▶ **Exercise goal**: Please output the records below in full, exactly as given, but without the images.

▶ **Listing**:
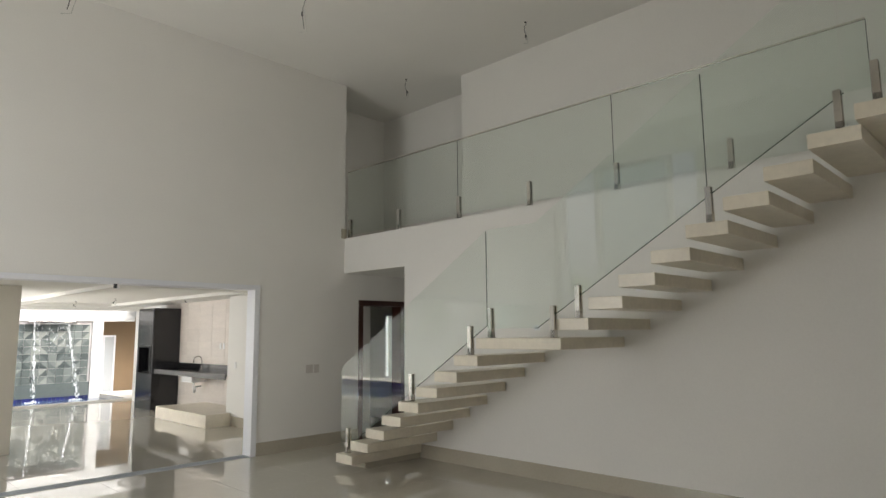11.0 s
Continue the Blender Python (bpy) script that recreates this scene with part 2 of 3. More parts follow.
patio = structure("patio_floor", boxes((1.95, 0.0, -0.3, 10.5, 9.55, -0.006), (-1.2, 0.0, -0.3, 1.95, 4.55, -0.006)), "joint", "polished cream porcelain floor of the covered patio", "floor")

# ---- walls of the hall ----
structure("wall_west", boxes((-0.3, -10.1, 0, -0.06, -3.27, 6.0), (-0.3, -0.14, 0, 0, 0.2, 6.0), (-0.3, -3.27, 5.22, 0, -0.14, 6.0)), "wall",
          "white painted hall wall with a tall window opening", "wall")
structure("wall_north", boxes((0, 0, 0, 0.70, 0.2, 6.0), (6.40, 0, 0, XR, 0.2, 6.0), (0.70, 0, HEAD, 6.40, 0.2, 6.0), (XR, 0, 0, 8.21, 0.2, ZB), (8.21, 0, 2.14, 9.15, 0.2, ZB), (9.15, 0, 0, 10.2, 0.2, ZB)), "wall",
          "white painted hall wall with a wide opening to the patio", "wall")
structure("wall_east", boxes((XR, -7.35, 0, 8.03, -1.40, ZM), (XR, -1.40, ZB, 8.03, 0, ZM), (XR, YV, ZB, 8.03, -7.35, ZM)), "wall",
          "white painted wall behind the floating stair", "wall")
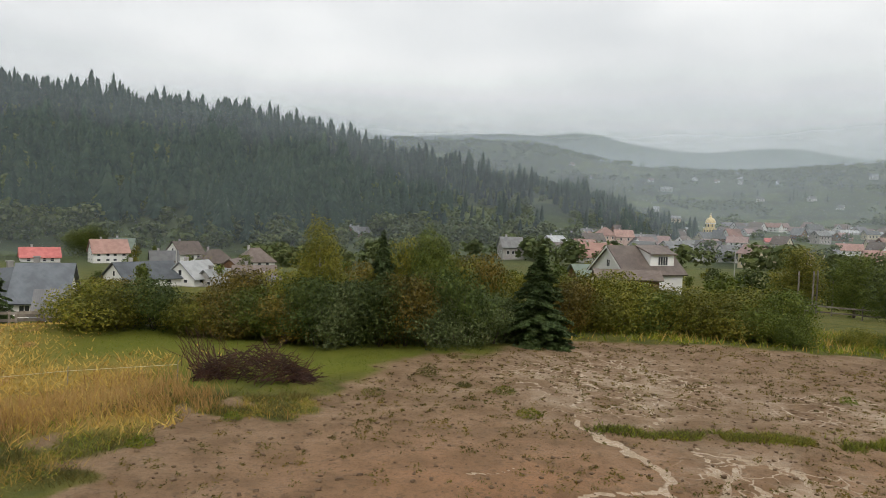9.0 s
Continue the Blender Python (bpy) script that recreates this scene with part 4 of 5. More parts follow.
# ---- the near house over the hedge: a broad brown roof with a cross gable ----
def dormer_house(az, d, w, deep, top_el, turn):
    """A gabled house whose roof carries a long shed dormer with a pair of windows."""
    ob = house(az, d, w, deep, top_el, turn, "white_wall", "roof_brown", "white house with a broad brown roof and a long dormer", rise=0.4, windows=((0.2, 0.75), 1), side=2, fine=True, chimney=0)
    top = 5 + d * math.tan(radians(top_el)) - ob.location.z
    k = 0.4 * deep / (deep / 2)
    x0, x1, yf = -0.02 * w, 0.40 * w, -0.40 * deep
    zf, zr = top - 0.95, top + yf * k
    bm = bmesh.new()
    sec = [(-0.2, top - 0.12), (yf, zf), (yf, zr - 0.1)]
    a, b = ([bm.verts.new((x, y, z)) for y, z in sec] for x in (x0, x1))
    bm.faces.new(a)
    bm.faces.new(b[::-1])
    for q in range(3):
        bm.faces.new((a[q], b[q], b[(q + 1) % 3], a[(q + 1) % 3]))
    part("dormer", bm, M["white_wall"], ob)
    bm = bmesh.new()
    slab_into(bm, [(x0 - 0.25, yf - 0.5, zf - 0.1), (x1 + 0.25, yf - 0.5, zf - 0.1), (x1 + 0.25, 0.1, top + 0.08), (x0 - 0.25, 0.1, top + 0.08)], 0.16)
    part("dormer_roof", bm, M["roof_brown"], ob)
    for q in (0.42, 0.62):
        window_part(ob, x0 + (x1 - x0) * q, yf - 0.03, (zf + zr) / 2, 0.9, min(1.3, (zf - zr) * 0.7), "front", True)
    bm = bmesh.new()
    for sy in (-1, 1):
        slab_into(bm, [(-w / 2 - 0.53, sy * (deep / 2 + 0.5), top - k * (deep / 2 + 0.5) + 0.02), (-w / 2 - 0.46, sy * (deep / 2 + 0.5), top - k * (deep / 2 + 0.5) + 0.02), (-w / 2 - 0.46, 0, top + 0.02), (-w / 2 - 0.53, 0, top + 0.02)][::sy], 0.2)
    part("verge_board", bm, M["trim_white"], ob, "white verge board")
    return ob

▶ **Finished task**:
11.0 s
Continue the Blender Python (bpy) script that recreates this scene with part 2 of 3. More parts follow.
patio = structure("patio_floor", boxes((1.95, 0.0, -0.3, 10.5, 9.55, -0.006), (-1.2, 0.0, -0.3, 1.95, 4.55, -0.006)), "joint", "polished cream porcelain floor of the covered patio", "floor")

# ---- walls of the hall ----
structure("wall_west", boxes((-0.3, -10.1, 0, -0.06, -3.27, 6.0), (-0.3, -0.14, 0, 0, 0.2, 6.0), (-0.3, -3.27, 5.22, 0, -0.14, 6.0)), "wall",
          "white painted hall wall with a tall window opening", "wall")
structure("wall_north", boxes((0, 0, 0, 0.70, 0.2, 6.0), (6.40, 0, 0, XR, 0.2, 6.0), (0.70, 0, HEAD, 6.40, 0.2, 6.0), (XR, 0, 0, 8.21, 0.2, ZB), (8.21, 0, 2.14, 9.15, 0.2, ZB), (9.15, 0, 0, 10.2, 0.2, ZB)), "wall",
          "white painted hall wall with a wide opening to the patio", "wall")
structure("wall_east", boxes((XR, -7.35, 0, 8.03, -1.40, ZM), (XR, -1.40, ZB, 8.03, 0, ZM), (XR, YV, ZB, 8.03, -7.35, ZM)), "wall",
          "white painted wall behind the floating stair", "wall")
9.0 s
Continue the Blender Python (bpy) script that recreates this scene with part 4 of 5. More parts follow.
# ---- the near house over the hedge: a broad brown roof with a cross gable ----
def dormer_house(az, d, w, deep, top_el, turn):
    """A gabled house whose roof carries a long shed dormer with a pair of windows."""
    ob = house(az, d, w, deep, top_el, turn, "white_wall", "roof_brown", "white house with a broad brown roof and a long dormer", rise=0.4, windows=((0.2, 0.75), 1), side=2, fine=True, chimney=0)
    top = 5 + d * math.tan(radians(top_el)) - ob.location.z
    k = 0.4 * deep / (deep / 2)
    x0, x1, yf = -0.02 * w, 0.40 * w, -0.40 * deep
    zf, zr = top - 0.95, top + yf * k
    bm = bmesh.new()
    sec = [(-0.2, top - 0.12), (yf, zf), (yf, zr - 0.1)]
    a, b = ([bm.verts.new((x, y, z)) for y, z in sec] for x in (x0, x1))
    bm.faces.new(a)
    bm.faces.new(b[::-1])
    for q in range(3):
        bm.faces.new((a[q], b[q], b[(q + 1) % 3], a[(q + 1) % 3]))
    part("dormer", bm, M["white_wall"], ob)
    bm = bmesh.new()
    slab_into(bm, [(x0 - 0.25, yf - 0.5, zf - 0.1), (x1 + 0.25, yf - 0.5, zf - 0.1), (x1 + 0.25, 0.1, top + 0.08), (x0 - 0.25, 0.1, top + 0.08)], 0.16)
    part("dormer_roof", bm, M["roof_brown"], ob)
    for q in (0.42, 0.62):
        window_part(ob, x0 + (x1 - x0) * q, yf - 0.03, (zf + zr) / 2, 0.9, min(1.3, (zf - zr) * 0.7), "front", True)
    bm = bmesh.new()
    for sy in (-1, 1):
        slab_into(bm, [(-w / 2 - 0.53, sy * (deep / 2 + 0.5), top - k * (deep / 2 + 0.5) + 0.02), (-w / 2 - 0.46, sy * (deep / 2 + 0.5), top - k * (deep / 2 + 0.5) + 0.02), (-w / 2 - 0.46, 0, top + 0.02), (-w / 2 - 0.53, 0, top + 0.02)][::sy], 0.2)
    part("verge_board", bm, M["trim_white"], ob, "white verge board")
    return ob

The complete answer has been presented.